Taxiing Across The Border

June 13 (Day 26) 

After two days of beachbumming around Arica, it was time to make our way slowly back up to Lima, but not without visiting Arequipa first.  But to do so, we had to get across the border into Peru first.  There are a few options available but apparently the easiest is to grab a collectivo taxi from the bus terminal, and cross the border to Tacna by cab.  From there, you have the option of bussing or flying to Arequipa.  Considering the flight to Arequipa was priced at $30 USD (plus a few dollars for an airport tax) on Peruvian Airlines and took less than a hour, we decided to "splurge" on air travel to save us the time and risks associated with bus travel. 

So there we were waiting for our taxi outside with the hostel staff who recommended the taxi+flight strategy to us, only to find out that they never done it, nor have they heard back from anyone who had done it. Ummm... is this the greatest idea then?  Hmm, they heard back from no one?  Not very reassuring when you're taking a taxi in unknown territories and crossing an international border.  That being said, the staff members were an Australian couple just working a few weeks in Arica before their planned train trip to Peru. But why were they choosing the train over the taxi+flight?  Before we could get an answer, our taxi arrived, and we were off to the Arica Bus Terminal.  Well, that's at least where the Australian told the driver to take us.  Sure enough, we stopped just outside the bus terminal and before you know it, there's a guy taking our backpacks out of the trunk, and offering us a ride across the border.  Ok, let's go with the flow.  We got into his car, and he asks for our passports.  By this point of the trip, we got used to pulling out our passports for every single little thing because it seemed like almost everyone wanted to check our ID when traveling by bus, train, boat, or plane.  So we handed over our passports, and he quickly scooted out of the car and into a nearby storefront.  Ummm... what just happened there?  There better be only one door out of that store.  Luckily, he came back with our passports and immigration forms already filled out with our information a few moments later. That was a relief!  

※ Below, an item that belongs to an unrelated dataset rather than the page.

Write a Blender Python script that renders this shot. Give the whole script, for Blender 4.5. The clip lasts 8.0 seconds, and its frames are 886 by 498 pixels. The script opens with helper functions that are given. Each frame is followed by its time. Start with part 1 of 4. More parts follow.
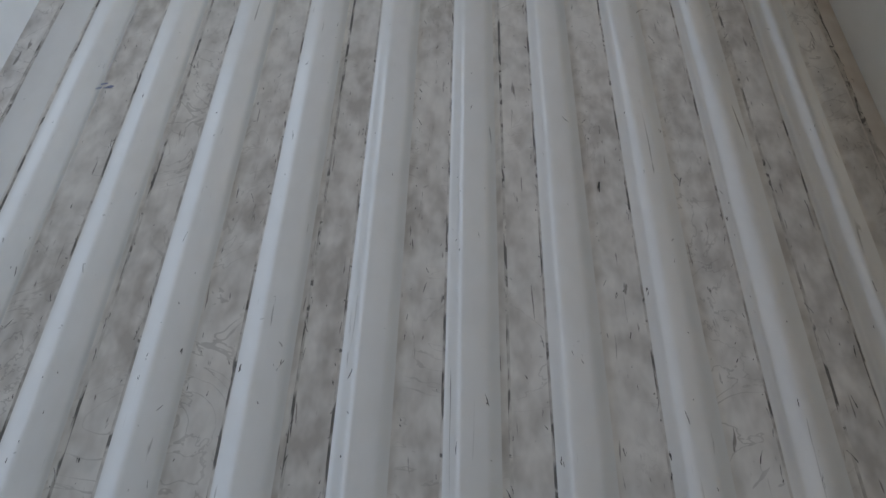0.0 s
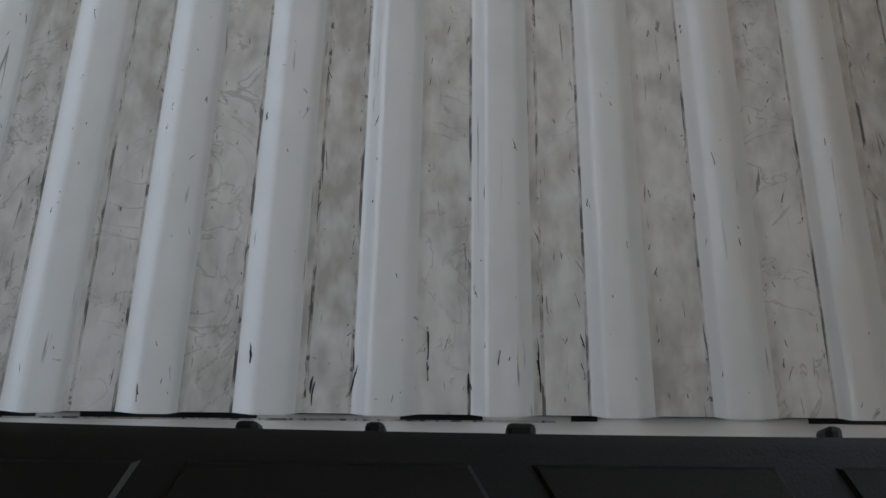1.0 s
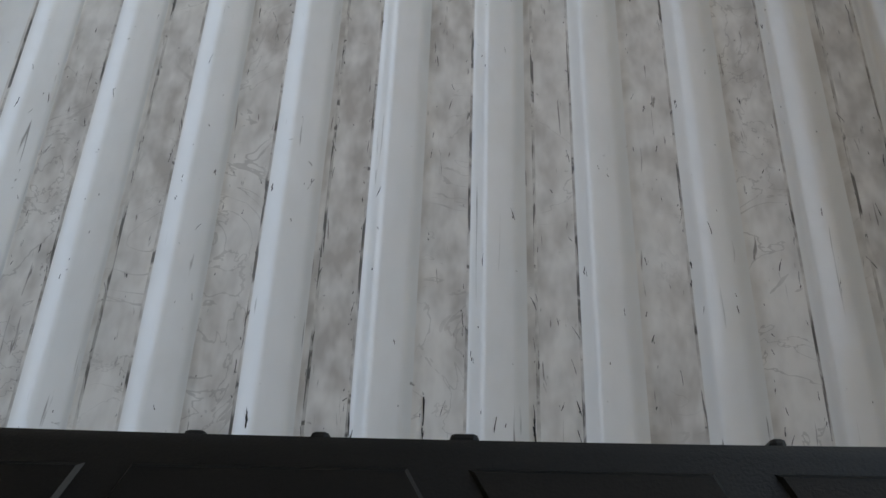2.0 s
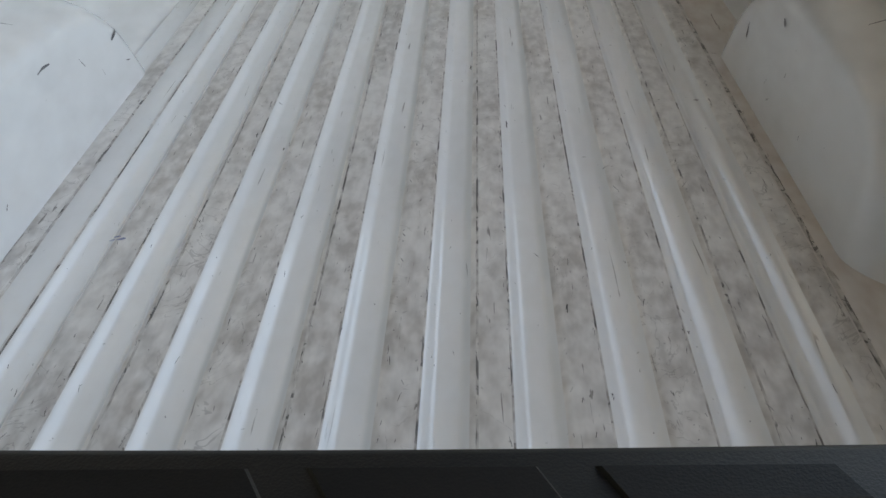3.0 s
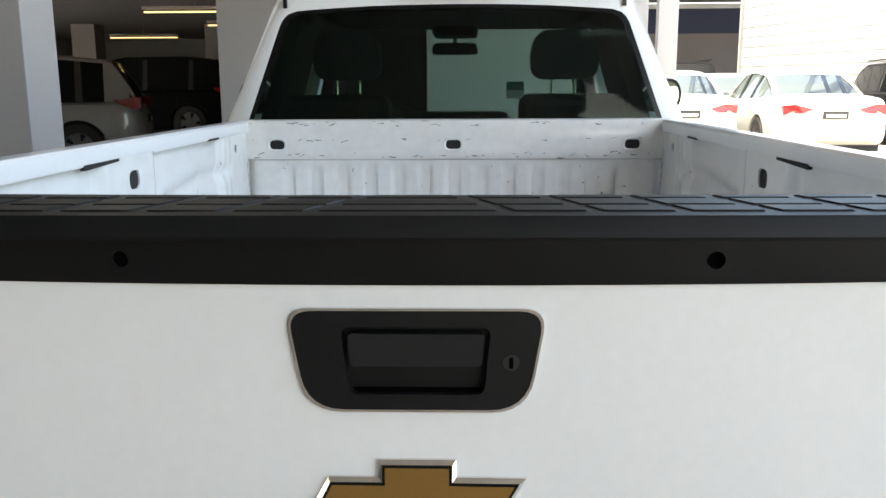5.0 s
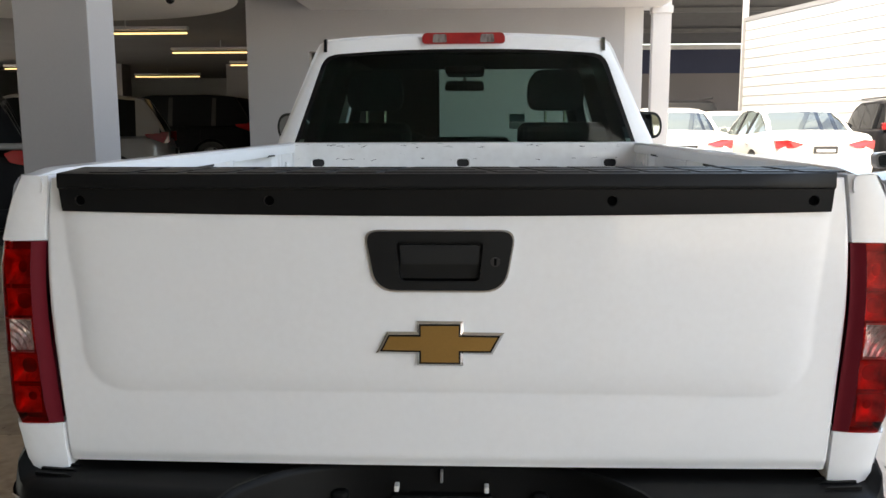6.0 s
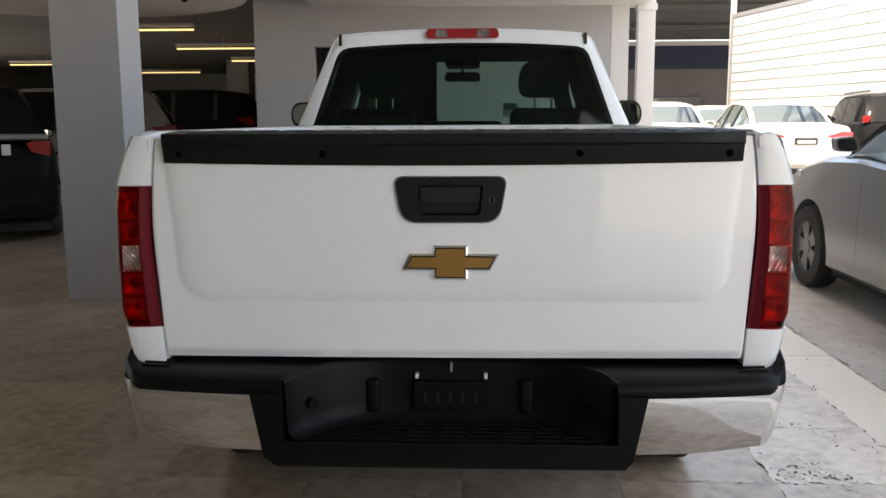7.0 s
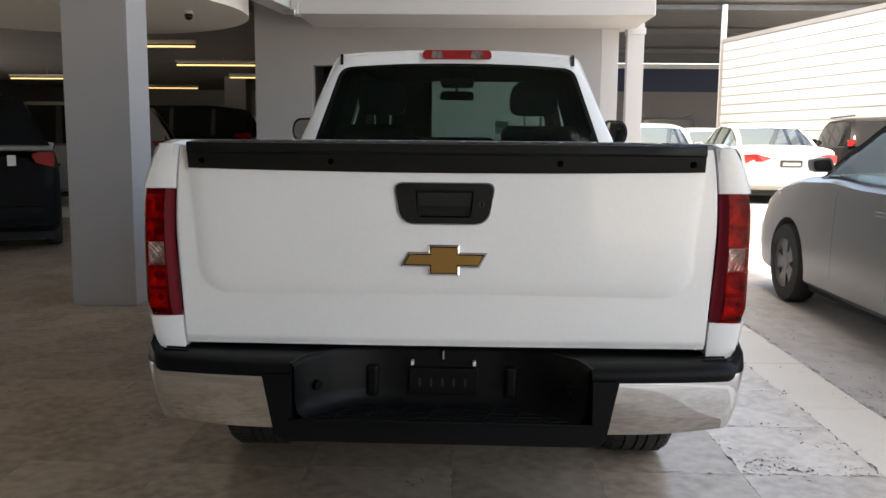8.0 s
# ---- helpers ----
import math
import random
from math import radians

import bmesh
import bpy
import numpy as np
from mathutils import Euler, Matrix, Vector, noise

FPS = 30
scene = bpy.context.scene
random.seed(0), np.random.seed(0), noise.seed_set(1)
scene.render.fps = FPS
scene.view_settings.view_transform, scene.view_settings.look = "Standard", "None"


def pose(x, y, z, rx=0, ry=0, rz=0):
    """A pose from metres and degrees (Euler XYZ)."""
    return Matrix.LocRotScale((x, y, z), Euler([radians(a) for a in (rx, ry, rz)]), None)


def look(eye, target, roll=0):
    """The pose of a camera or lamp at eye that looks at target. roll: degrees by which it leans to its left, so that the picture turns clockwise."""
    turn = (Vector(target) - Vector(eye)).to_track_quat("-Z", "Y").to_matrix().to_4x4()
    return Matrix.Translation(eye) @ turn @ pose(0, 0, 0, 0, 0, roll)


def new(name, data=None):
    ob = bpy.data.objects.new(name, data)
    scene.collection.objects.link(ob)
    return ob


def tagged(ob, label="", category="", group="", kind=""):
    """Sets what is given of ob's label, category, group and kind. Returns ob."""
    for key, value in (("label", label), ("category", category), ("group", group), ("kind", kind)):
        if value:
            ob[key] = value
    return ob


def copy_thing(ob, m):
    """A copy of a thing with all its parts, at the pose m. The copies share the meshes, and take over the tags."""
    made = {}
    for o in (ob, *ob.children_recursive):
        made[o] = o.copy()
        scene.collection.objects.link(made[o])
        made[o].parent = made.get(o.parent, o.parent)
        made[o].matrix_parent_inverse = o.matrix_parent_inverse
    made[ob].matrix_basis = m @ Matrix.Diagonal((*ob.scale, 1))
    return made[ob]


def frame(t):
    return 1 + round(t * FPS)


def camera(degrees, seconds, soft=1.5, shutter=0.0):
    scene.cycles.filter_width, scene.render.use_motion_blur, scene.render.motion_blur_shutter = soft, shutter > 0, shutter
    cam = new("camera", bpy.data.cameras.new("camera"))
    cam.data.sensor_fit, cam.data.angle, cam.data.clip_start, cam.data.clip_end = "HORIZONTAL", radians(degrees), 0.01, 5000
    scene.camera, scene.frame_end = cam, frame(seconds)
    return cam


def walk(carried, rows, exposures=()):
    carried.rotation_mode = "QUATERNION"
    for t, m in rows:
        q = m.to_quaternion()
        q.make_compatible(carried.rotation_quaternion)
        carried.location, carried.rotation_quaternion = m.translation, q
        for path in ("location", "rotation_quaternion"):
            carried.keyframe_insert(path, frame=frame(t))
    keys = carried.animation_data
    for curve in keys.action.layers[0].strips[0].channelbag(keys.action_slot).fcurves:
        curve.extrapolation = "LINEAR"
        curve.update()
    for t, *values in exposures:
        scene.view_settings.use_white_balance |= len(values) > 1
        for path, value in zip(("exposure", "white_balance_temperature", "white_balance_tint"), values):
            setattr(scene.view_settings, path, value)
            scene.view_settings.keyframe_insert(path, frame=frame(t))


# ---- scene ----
cam = camera(54.9, 8.0)
PATH = [
    (0, (0.0602, 0.0240, 1.6635), (0.0069, 1.2929, 0.1185), -1.35),
    (0.5, (0.0610, 0.0248, 1.6642), (-0.0156, 1.0757, -0.0358), -3.05),
    (1, (0.0423, 0.0401, 1.6736), (-0.0329, 0.7636, -0.1894), -5.40),
    (1.2, (0.0322, 0.0429, 1.6846), (-0.0278, 0.6785, -0.2108), -5.36),
    (2.3, (0.0960, -0.0204, 1.6573), (-0.0586, 1.1241, 0.0245), -6.45),
    (2.5, (0.1099, -0.0441, 1.6499), (-0.0372, 1.2555, 0.1368), -5.52),
    (3, (0.1278, -0.1213, 1.6125), (0.0177, 1.5065, 0.4558), -3.46),
    (3.3, (0.0908, -0.1925, 1.5872), (0.0196, 1.5766, 0.6570), -2.48),
    (3.5, (0.0829, -0.2494, 1.5958), (0.0088, 1.5761, 0.7822), -2.23),
    (4, (0.0231, -0.4491, 1.5616), (-0.0146, 1.4483, 0.9303), -1.90),
    (4.5, (0.0483, -0.6743, 1.5453), (0.0092, 1.2613, 1.0436), -1.22),
    (5, (0.0636, -0.9840, 1.5152), (0.0024, 0.9790, 1.1367), -0.29),
    (5.2, (0.0547, -1.1207, 1.5042), (-0.0150, 0.8511, 1.1764), -0.01),
    (6.3, (0.0966, -1.9478, 1.4436), (0.0094, 0.0291, 1.1531), -0.26),
    (6.5, (0.1033, -2.0729, 1.4207), (0.0178, -0.0968, 1.1249), -0.22),
    (7, (0.0631, -2.3242, 1.4048), (-0.0081, -0.3479, 1.1062), -0.27),
    (7.5, (0.0441, -2.5082, 1.3988), (-0.0131, -0.5283, 1.1223), 0.97),
    (8, (0.0674, -2.6019, 1.3846), (0.0135, -0.6189, 1.1298), 0.52),
]
EXPOSURES = [(0.0, 2.11, 8450, 5), (1.0, 2.13, 8800, 5), (2.5, 2.56, 8450, 4), (3.5, 2.46, 8350, 4), (4.2, 2.85, 8100, 4), (5.0, 2.93, 7700, 4), (6.5, 2.56, 7900, 8), (8.0, 2.46, 7900, 8)]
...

As we drove towards the border, we could see in the distance, miles upon miles of beaches and spectacular waves.  We hit the border and got out of the car to show our paperwork at two modern offices (one Chilean and one Peruvian), and we were soon on our way to Tacna Airport.
The whole cab ride took less than 2 hours and we arrived with plenty of time to lounge around and watch most of the Germany-Australia World Cup game.  Funny thing is as Steph walked through the security scanner, Germany scored their first goal, and well let's just say, scrutiny was very lax at that moment and the moments soon thereafter as I passed through the gate (as I later found out in the screening section at the airport in Arequipa)... oops!  I meant no harm!
After landing in Arequipa and being escorted to our hostel, we headed out to have a customized, right out of the cookbook, traditional Arequipan dinner at a restaurant overlooking the main square.
The area is a UNESCO World Heritage Site and it's hard to argue its inclusion on the list.